The door barged open again. “We can all hear it, Xylo, I assure you!”

“Oh damn it, was I monologuing all that out loud again?”

It was his landlord, John Nineinch. “Listen, Mr Foan, I have tried very hard to be patient with your noise, but this ‘modern creative’ stuff, whatever the hell it is, you gotta stop playing it at all hours of the day. All my other tenants are complaining. And don’t even get me started on Aster’s indie folk shit. Jesus Christ. Anyways, I’m trying not to be rude here, but you may actually cost me my job if you keep playing your saxophone this loudly. I mean, my god, it sounds like you’re killing a damn chimpanzee with hammers in here! You gotta stop it!”

“Uh…”

“Anyways, that’s all I had to say. Just please quiet it down a little. Also tell Aster to stop playing Mountain Goats songs for the love of god.

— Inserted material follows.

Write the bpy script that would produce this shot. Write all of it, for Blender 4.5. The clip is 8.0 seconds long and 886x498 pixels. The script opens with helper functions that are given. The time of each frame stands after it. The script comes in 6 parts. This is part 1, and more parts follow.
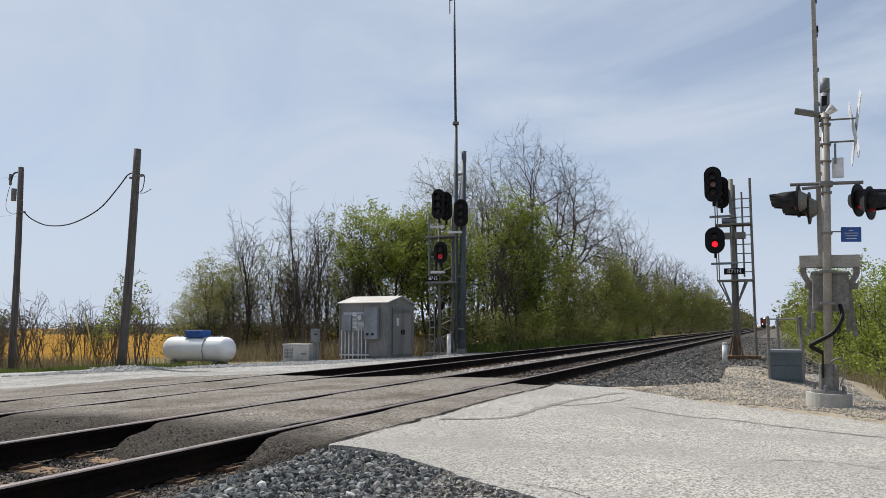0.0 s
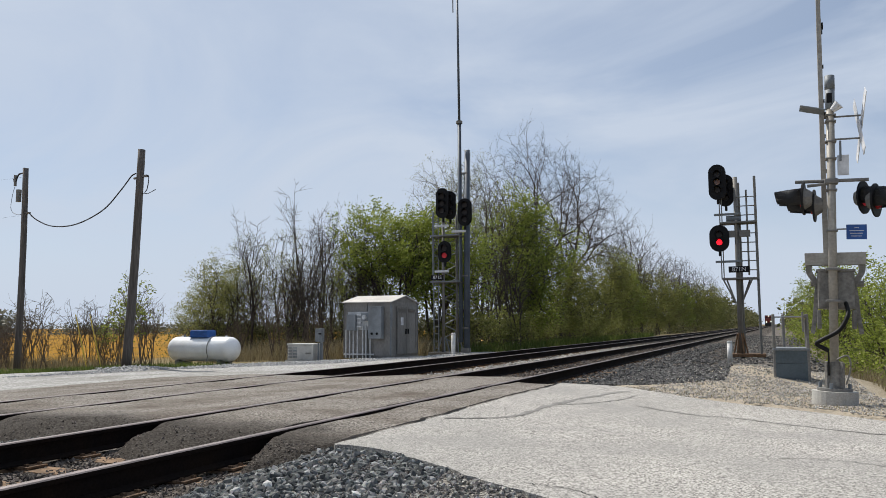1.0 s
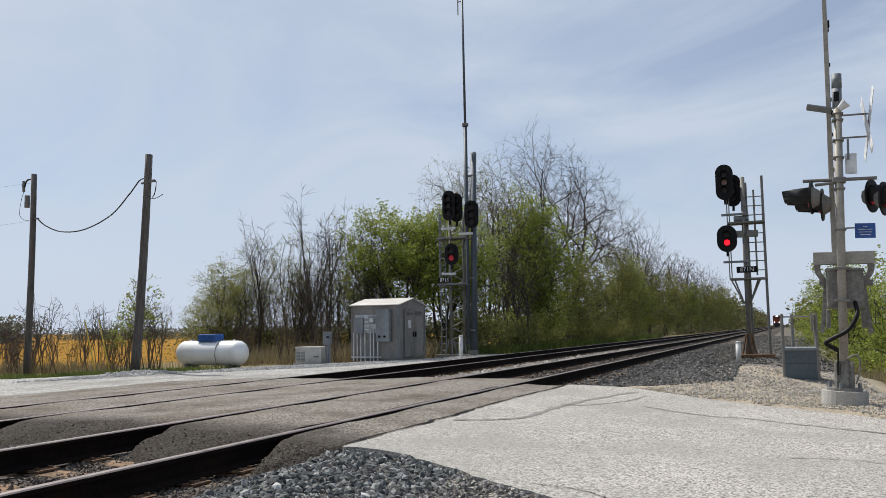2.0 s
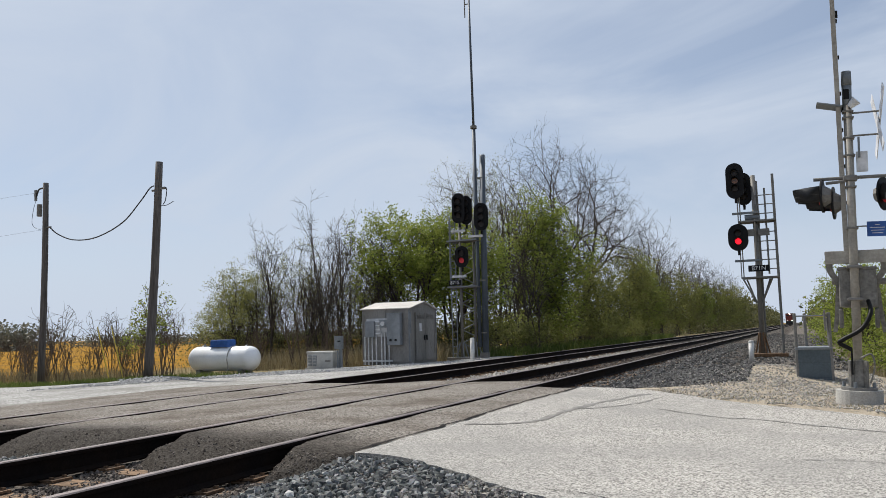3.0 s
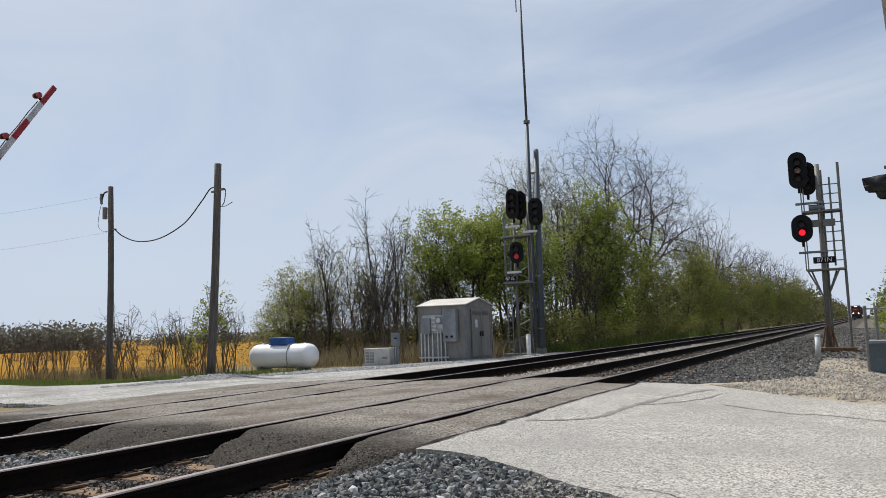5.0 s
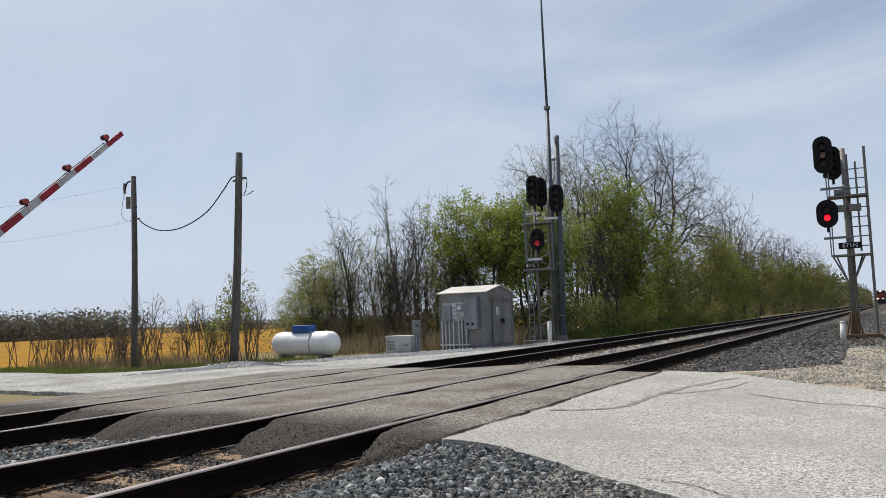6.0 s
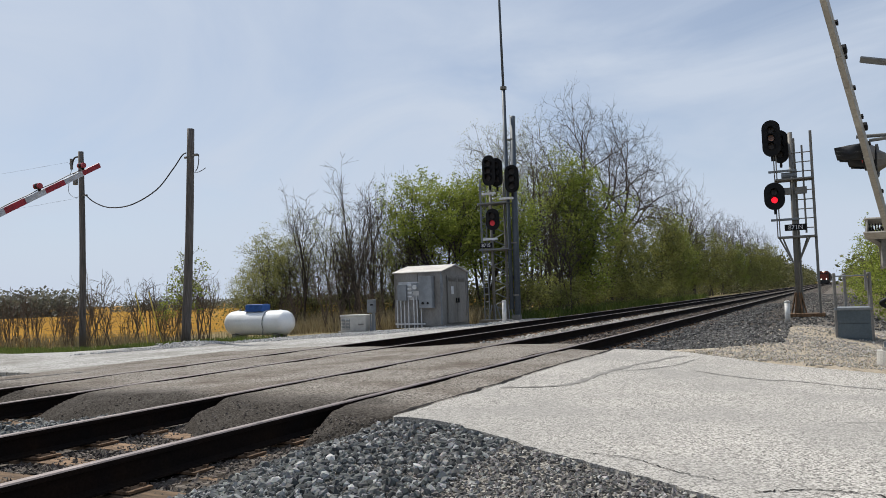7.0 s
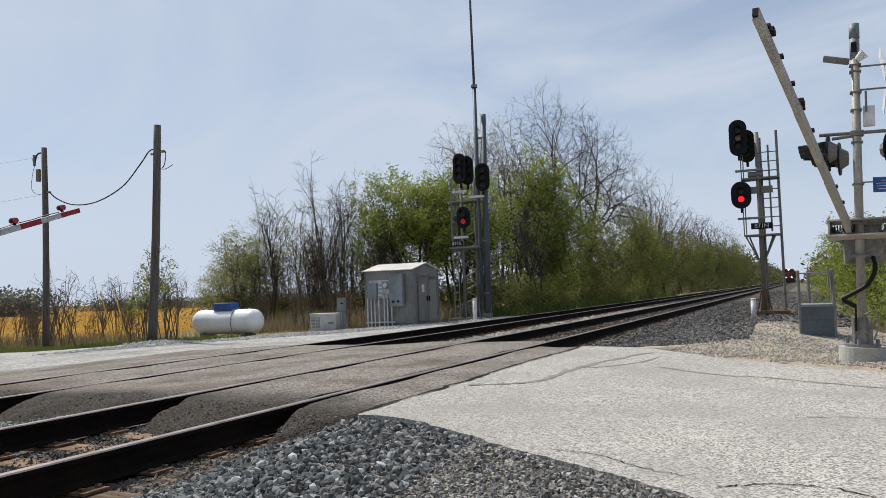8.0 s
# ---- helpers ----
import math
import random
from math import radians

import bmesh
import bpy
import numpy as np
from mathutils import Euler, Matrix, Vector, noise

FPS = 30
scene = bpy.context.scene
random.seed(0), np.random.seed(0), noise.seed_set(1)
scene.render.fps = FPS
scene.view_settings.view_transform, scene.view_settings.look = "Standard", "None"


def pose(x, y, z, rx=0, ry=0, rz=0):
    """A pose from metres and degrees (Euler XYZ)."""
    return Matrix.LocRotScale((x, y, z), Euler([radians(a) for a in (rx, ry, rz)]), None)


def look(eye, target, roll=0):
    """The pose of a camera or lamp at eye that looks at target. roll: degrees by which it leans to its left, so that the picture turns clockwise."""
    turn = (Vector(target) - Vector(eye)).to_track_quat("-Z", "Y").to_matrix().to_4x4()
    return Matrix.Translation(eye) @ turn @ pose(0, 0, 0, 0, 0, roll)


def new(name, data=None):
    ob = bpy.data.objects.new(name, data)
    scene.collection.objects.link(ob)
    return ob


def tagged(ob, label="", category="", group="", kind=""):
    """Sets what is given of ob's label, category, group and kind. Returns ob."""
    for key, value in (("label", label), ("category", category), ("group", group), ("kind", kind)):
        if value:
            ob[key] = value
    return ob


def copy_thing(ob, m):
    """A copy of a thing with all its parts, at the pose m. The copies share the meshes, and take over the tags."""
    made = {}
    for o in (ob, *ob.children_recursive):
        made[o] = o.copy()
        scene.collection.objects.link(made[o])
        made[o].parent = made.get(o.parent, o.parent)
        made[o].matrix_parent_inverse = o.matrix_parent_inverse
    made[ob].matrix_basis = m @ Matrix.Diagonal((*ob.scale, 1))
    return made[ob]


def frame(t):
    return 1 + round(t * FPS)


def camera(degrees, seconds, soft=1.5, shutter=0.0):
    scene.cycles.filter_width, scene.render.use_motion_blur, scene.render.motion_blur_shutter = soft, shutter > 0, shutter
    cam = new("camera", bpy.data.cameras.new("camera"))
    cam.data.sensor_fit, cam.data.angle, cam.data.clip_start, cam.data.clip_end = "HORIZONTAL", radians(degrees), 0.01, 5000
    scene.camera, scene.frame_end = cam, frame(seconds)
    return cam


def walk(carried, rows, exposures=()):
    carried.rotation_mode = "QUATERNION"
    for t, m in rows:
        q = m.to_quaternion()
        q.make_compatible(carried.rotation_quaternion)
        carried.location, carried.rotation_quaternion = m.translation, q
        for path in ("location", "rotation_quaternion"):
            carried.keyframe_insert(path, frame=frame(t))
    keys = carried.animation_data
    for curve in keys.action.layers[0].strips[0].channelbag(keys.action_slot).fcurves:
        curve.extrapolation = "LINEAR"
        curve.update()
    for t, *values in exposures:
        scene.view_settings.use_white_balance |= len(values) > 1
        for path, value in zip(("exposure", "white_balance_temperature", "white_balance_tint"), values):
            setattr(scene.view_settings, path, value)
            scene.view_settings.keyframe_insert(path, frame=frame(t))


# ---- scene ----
cam = camera(58.5, 8.0, soft=0.8)

PATH = [
    (0, (-0.246, -0.036, 0.879), (-1.015, 1.8, 1.074), -0.1),
    (0.5, (-0.249, -0.046, 0.879), (-1.024, 1.788, 1.072), -0.2),
    (1, (-0.253, -0.032, 0.878), (-1.031, 1.8, 1.071), -0.3),
    (2.5, (-0.254, -0.038, 0.868), (-1.059, 1.782, 1.072), -1.0),
    (3, (-0.245, -0.034, 0.892), (-1.062, 1.78, 1.098), -1.4),
    (3.5, (-0.246, -0.031, 0.889), (-1.077, 1.776, 1.097), -1.8),
    (4, (-0.241, -0.053, 0.889), (-1.098, 1.742, 1.096), -1.8),
    (4.5, (-0.258, -0.027, 0.877), (-1.156, 1.748, 1.086), -1.8),
    (6, (-0.327, -0.038, 0.924), (-1.312, 1.695, 1.093), -2.0),
    (6.5, (-0.308, -0.027, 0.925), (-1.256, 1.729, 1.062), -2.0),
    (7, (-0.293, -0.029, 0.913), (-1.184, 1.758, 1.027), -1.9),
    (7.5, (-0.269, 0.035, 0.902), (-1.112, 1.845, 1.007), -1.9),
    (8, (-0.273, 0.037, 0.896), (-1.1, 1.855, 1.004), -2.0),
]
walk(cam, [(t, look(eye, target, roll)) for t, eye, target, roll in PATH])

# ---- world, sun, exposure ----
world = bpy.data.worlds.new("sky_world")
scene.world = world
world.use_nodes = True
wn, wl = world.node_tree.nodes, world.node_tree.links
wn.clear()
SUN_TO = Vector((-0.70, 0.30, 1.05)).normalized()
sky = wn.new("ShaderNodeTexSky")
sky.sky_type = "NISHITA"
sky.sun_disc = False
sky.sun_elevation = math.asin(SUN_TO.z)
sky.sun_rotation = math.atan2(SUN_TO.x, SUN_TO.y)
sky.air_density, sky.dust_density, sky.ozone_density = 0.85, 0.35, 1.6
w_co = wn.new("ShaderNodeTexCoord")
w_map = wn.new("ShaderNodeMapping")
w_map.inputs["Scale"].default_value = (1.0, 1.3, 2.4)
w_map.inputs["Rotation"].default_value = (0.35, 0.25, 0.6)
w_map.inputs["Location"].default_value = (-0.4, 0.7, 0.0)
wl.new(w_co.outputs["Generated"], w_map.inputs["Vector"])
w_n = wn.new("ShaderNodeTexNoise")
w_n.inputs["Scale"].default_value, w_n.inputs["Detail"].default_value = 2.6, 8.0
w_n.inputs["Roughness"].default_value, w_n.inputs["Distortion"].default_value = 0.56, 0.7
wl.new(w_map.outputs["Vector"], w_n.inputs["Vector"])
w_r = wn.new("ShaderNodeValToRGB")
w_r.color_ramp.elements[0].position, w_r.color_ramp.elements[0].color = 0.38, (0.0, 0.0, 0.0, 1)
w_r.color_ramp.elements[1].position, w_r.color_ramp.elements[1].color = 0.66, (0.9, 0.9, 0.9, 1)
wl.new(w_n.outputs["Fac"], w_r.inputs["Fac"])
w_sep = wn.new("ShaderNodeSeparateXYZ")
wl.new(w_co.outputs["Generated"], w_sep.inputs["Vector"])
w_haze = wn.new("ShaderNodeMapRange")
w_haze.interpolation_type = "SMOOTHSTEP"
w_haze.inputs["From Min"].default_value, w_haze.inputs["From Max"].default_value = 0.0, 0.34
w_haze.inputs["To Min"].default_value, w_haze.inputs["To Max"].default_value = 1.0, 0.0
wl.new(w_sep.outputs["Z"], w_haze.inputs["Value"])
w_sun = wn.new("ShaderNodeVectorMath")
w_sun.operation = "DOT_PRODUCT"
w_sun.inputs[1].default_value = SUN_TO
wl.new(w_co.outputs["Generated"], w_sun.inputs[0])
w_veil = wn.new("ShaderNodeMapRange")
w_veil.inputs["From Min"].default_value, w_veil.inputs["From Max"].default_value = 0.1, 0.85
w_veil.inputs["To Min"].default_value, w_veil.inputs["To Max"].default_value = 0.0, 0.8
wl.new(w_sun.outputs["Value"], w_veil.inputs["Value"])
w_max = wn.new("ShaderNodeMath")
w_max.operation = "MAXIMUM"
wl.new(w_haze.outputs["Result"], w_max.inputs[0]), wl.new(w_veil.outputs["Result"], w_max.inputs[1])
# thin cloud and haze together cover the blue: 1 - (1 - cloud)(1 - haze)
w_inv = wn.new("ShaderNodeMix")
w_inv.data_type = "FLOAT"
w_inv.inputs["B"].default_value = 1.0
wl.new(w_max.outputs[0], w_inv.inputs["Factor"]), wl.new(w_r.outputs["Color"], w_inv.inputs["A"])
w_mix = wn.new("ShaderNodeMix")
w_mix.data_type = "RGBA"
w_mix.inputs["B"].default_value = (5.8, 6.55, 7.75, 1)
wl.new(w_inv.outputs["Result"], w_mix.inputs["Factor"])
wl.new(sky.outputs["Color"], w_mix.inputs["A"])
w_bg = wn.new("ShaderNodeBackground")
w_bg.inputs["Strength"].default_value = 0.1
wl.new(w_mix.outputs["Result"], w_bg.inputs["Color"])
w_out = wn.new("ShaderNodeOutputWorld")
wl.new(w_bg.outputs["Background"], w_out.inputs["Surface"])

sun = new("sun", bpy.data.lights.new("sun", "SUN"))
sun.data.energy, sun.data.angle, sun.data.color = 4.9, radians(0.6), (1.0, 0.95, 0.87)
sun.matrix_world = look(SUN_TO * 50, (0, 0, 0))
scene.view_settings.exposure = 0.0


# ---- materials ----
def nodes_of(m):
    m.use_nodes = True
    return m.node_tree.nodes, m.node_tree.links, m.node_tree.nodes["Principled BSDF"]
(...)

I think she’s doing one right now. I can’t even get her to hear me, she’s strumming so loudly.” John shut the door at a normal volume behind him. Why did all of Xylo’s companions have to be so intolerable? Well, he guessed Aster wasn’t that bad, she was usually pretty quiet. Wef and Mell actively were contributing to his declining mental state, though. All they seemed to do besides torment him was sit in their shared room and loudly play Merzbow albums off their computer. He sighed and picked up his saxophone one more time. He decided on a simple piece this time, one anybody could do and make sound good, like a children’s song or something. He started playing it.

As an unprecedently high level of noise complaints were filed that night, Trent Bloodbag stalked right past Xylo’s apartment, eyes already on his next victim. Gulp!